Tim also wrote, “As for the radiation within the evacuated chamber, that cavity radiation is basically perfect blackbody radiation. The intensity of the thermal radiation is independent of the size of the cavity or the distance from the walls to the detector. Furthermore, your fancy parabolic reflector will STILL not change this intensity (assuming the reflector has also been allowed to come to the temperature of the walls of hte chamber). That parabolic reflector will NOT change the temperature of the photon gas and will NOT change the temperture of any object placed at the focus.”

I think there’s a misunderstanding about what I was talking about. The question is, can Sensor A tell what temperature the source object is?

http://sealevel.info/temperature_through_prism_with_parabolic_reflector.png

The answer is No, it cannot. Sensor A has only one clue about the temperature of the source: the intensity of the narrow band of orange light which the sensor receives. That intensity is affected by several factors, including the temperature of the source, the composition of the source, the size of the source, the distance of the source from the prism & sensor, and the existence of the parabolic reflector. All of those factors affect the intensity of the orange light which the sensor receives, and the sensor cannot tell them apart.

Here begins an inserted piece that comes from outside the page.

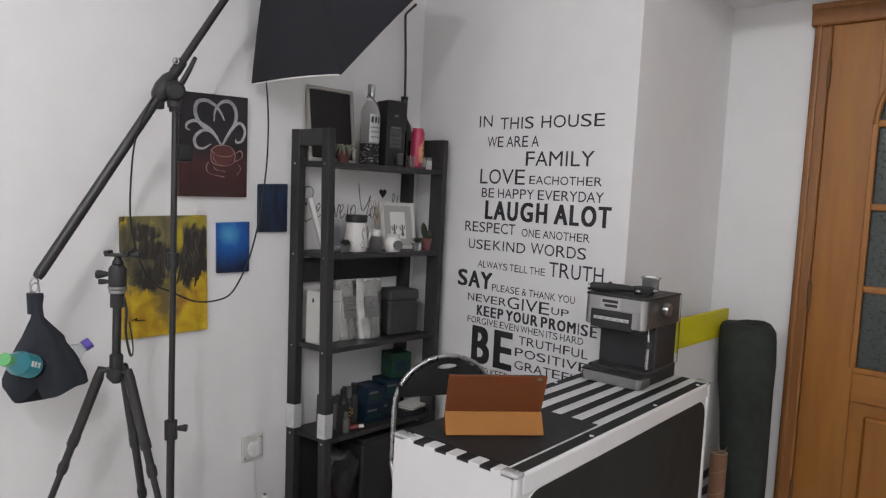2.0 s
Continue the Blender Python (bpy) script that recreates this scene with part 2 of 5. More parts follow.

Adding the parabolic reflector increases the intensity of the orange light. Reducing the object’s temperature decreases the intensity of the orange light. Doing both could either increase or decrease the intensity, or leave the intensity unchanged. There’s no way for Sensor A to tell what has happened to the temperature merely from the intensity of the orange light, which is the only clue it has.

And there’s no such thing as “photon gas,” and photons have no temperature.

Tim wrote, “88,000 hits for “photon gas” say you are wrong about the existence of photon gases.”

I stand corrected, and thank you.
 

Tim also wrote, “2) Suppose I have a narrow band pass filter on my camera and take a picture of the sun. The pixels for the image of the sun will show some intensity — related to the brightness and temperature of the sun. A telephoto lens or a mirror will make MORE pixels bright, but will not make a specific pixel brighter.”

Assuming that your telephoto lens is the same aperture as the regular lens, it will make the originally lit pixels dimmer. But what’s your point?

Tim continued, “As such, the brightness of any pixel that is aimed at the sun can provide an estimate of the temperature of the sun.”

No, it can’t. It tells you only the intensity of the light which is falling on that camera pixel, which depends on many factors, including your distance from the Sun, the aperture of your lens, the focal length / size of the focused solar image, the clarity of you filter & lens, etc.

Tim continued, “But in principle, a single wavelength can tell you the temperature of a blackbody surface.”

No, it cannot.

Of course the object doesn’t necessarily resemble a blackbody, and certainly is not a perfect blackbody. But that actually doesn’t matter, in this case, because we’ve filtered out all but the orange light. Sensor A cannot possibly deduce the temperature of the emitting object merely from the intensity of the orange light which it emits.